Ferroptosis-Related Long Non-Coding RNA Signature Contributes to the Prediction of Prognosis Outcomes in Head and Neck Squamous Cell Carcinomas

Wenru Jiang; Yingtao Song; Zhaowei Zhong; Jili Gao; Xiaofei Meng

doi:10.3389/fgene.2021.785839

Ferroptosis-Related Long Non-Coding RNA Signature Contributes to the Prediction of Prognosis Outcomes in Head and Neck Squamous Cell Carcinomas

Front Genet. 2021 Dec 17:12:785839. doi: 10.3389/fgene.2021.785839. eCollection 2021.

Authors

Wenru Jiang¹, Yingtao Song¹, Zhaowei Zhong¹, Jili Gao¹, Xiaofei Meng²

Affiliations

¹ Department of Implant and Prosthodontics, The First Affiliated Hospital of Harbin Medical University, Harbin, China.
² Donglai Road Stomatological Clinic, Laizhou, China.

Abstract

Background: Head and neck squamous cell carcinoma (HNSCC) is a malignant tumor, which makes the prognosis prediction challenging. Ferroptosis is an iron-dependent form of non-apoptotic regulated cell death, which could affect cancer development. However, the prognostic value of ferroptosis-related long non-coding RNA (lncRNA) in HNSCC is still limited. Methods: In the current study, we employed the DESeq2 method to characterize the differentially expressed ferroptosis-related genes (FEGs) between cancer and normal samples. Next, the FEG-related lncRNAs (FElncRNAs) were identified using Spearman's correlation analysis and multiple permutation hypotheses. Subsequently, LASSO and stepwise multivariate Cox regression analyses were undertaken to recognize the prognosis-related FElncRNA signature (PFLS) and risk scores.

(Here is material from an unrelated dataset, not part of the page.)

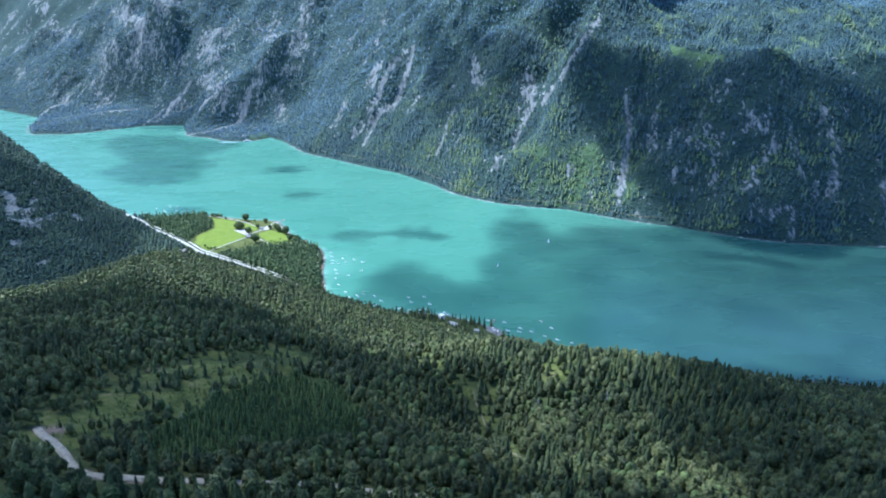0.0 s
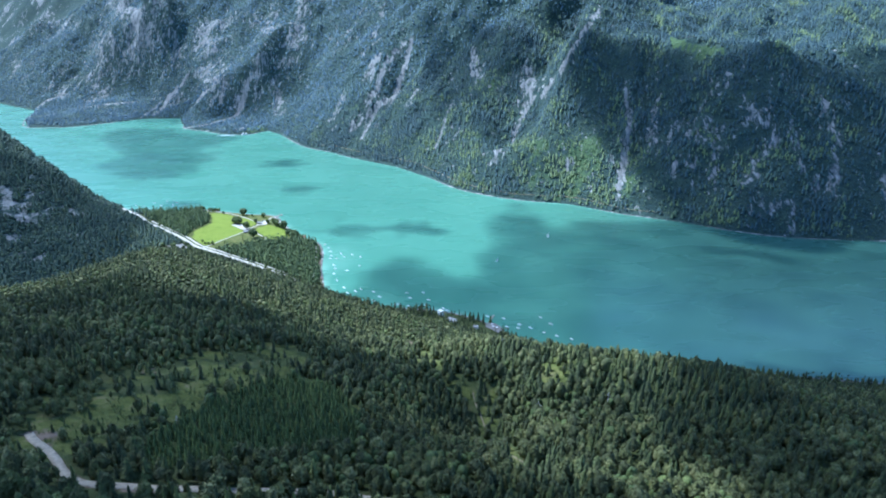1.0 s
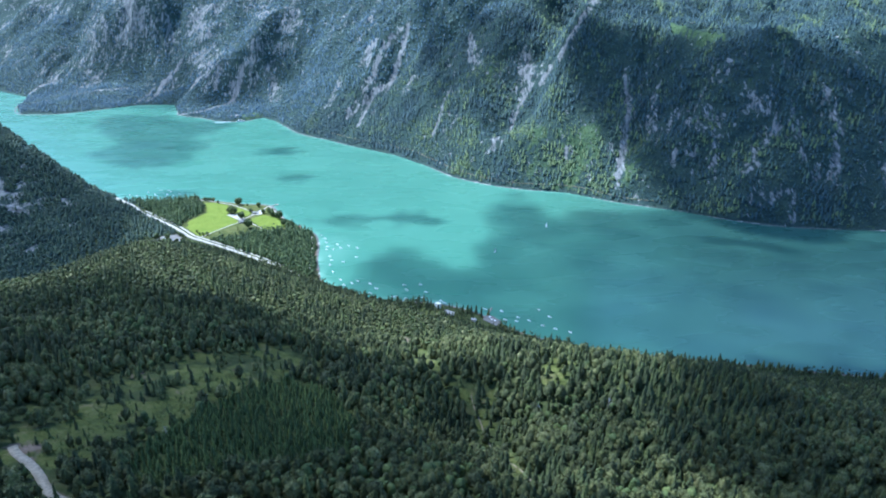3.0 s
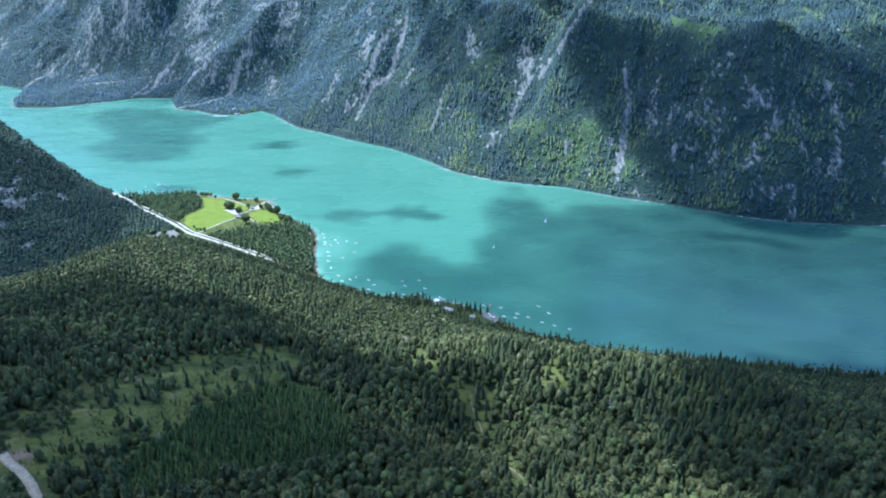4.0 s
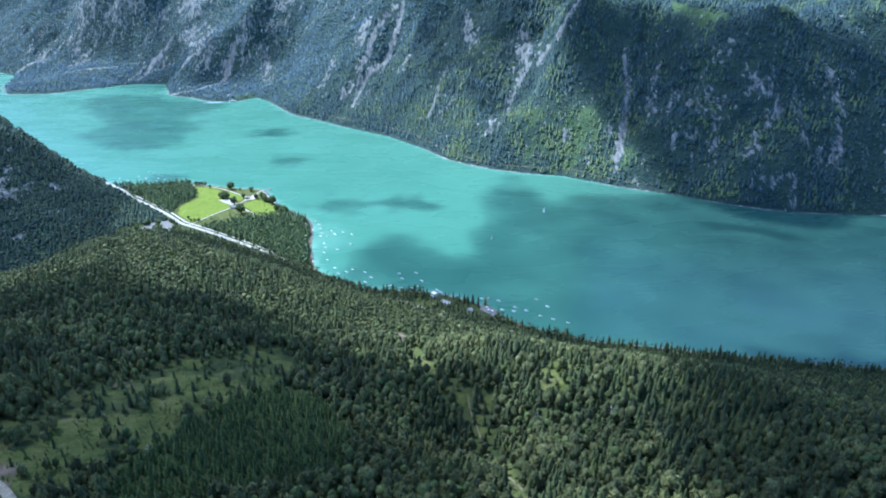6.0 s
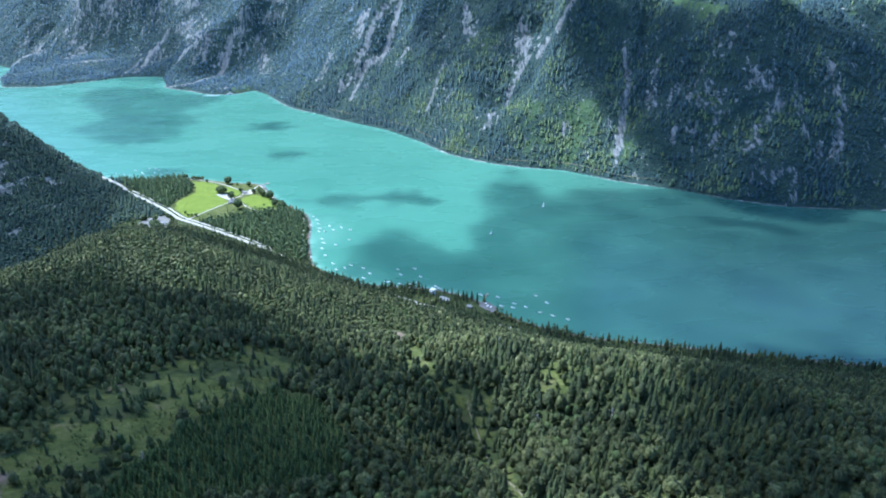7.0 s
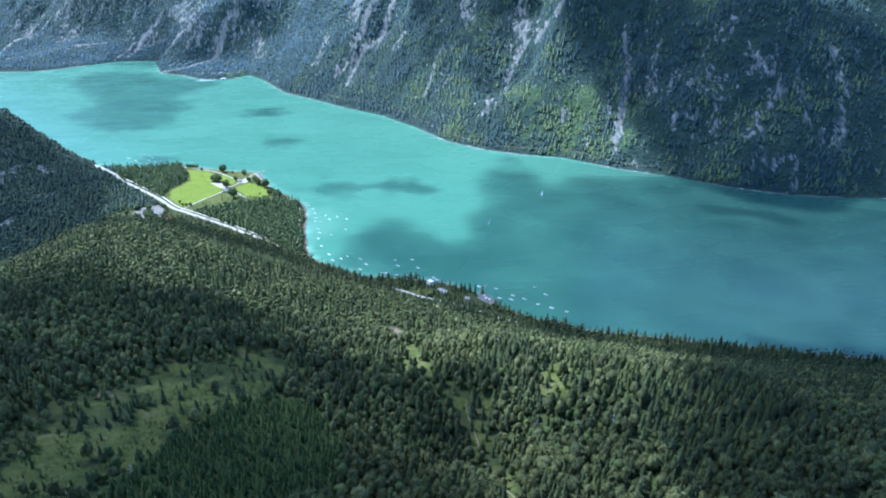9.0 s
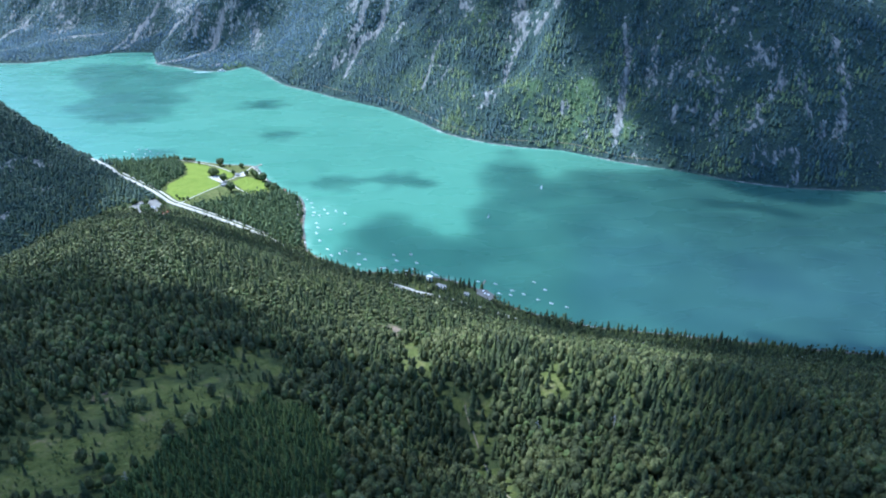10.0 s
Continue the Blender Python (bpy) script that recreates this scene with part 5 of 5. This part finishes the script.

Results: Herein, we first identified 60 dysregulated FEGs and their co-expressed FElncRNAs in HNSCC. Then, we recognized a set of six FElncRNAs PFLS (SLCO4A1-AS1, C1RL-AS1, PCED1B-AS1, HOXB-AS3, MIR9-3HG, and SFTA1P) for predicting patients' prognostic risks and survival outcomes. We also assessed the efficiency of PFLS in the test set and an external validation cohort. Further parsing of the tumor immune microenvironment showed the PFLS was closely associated with immune cell infiltration abundances. Notably, the low-risk group of the PFLS showed a higher MHC score and cytolytic activity (CYT) score than the high-risk group, implying the low-risk group may have greater tumor surveillance and killing ability. In addition, we observed that the expression levels of two immune checkpoints (ICPs), i.e., programmed cell death protein 1 (PD-1) and programmed cell death 1 ligand 1 (PD-L1), showed significant associations with patients' risk score, prompting the role of the PFLS in ICP blockade therapy. Finally, we also constructed a drug-PFLS network to reinforce the clinical utilities of the PFLS. Conclusion: In summary, our study indicated that FElncRNAs played an important role in HNSCC survival prediction. Identification of PFLS will contribute to the development of novel anticancer therapeutic strategies.

Keywords: head and neck squamous cell carcinoma; immune checkpoint blockade therapy; lncRNA; prognosis prediction; tumor immune microenvironment.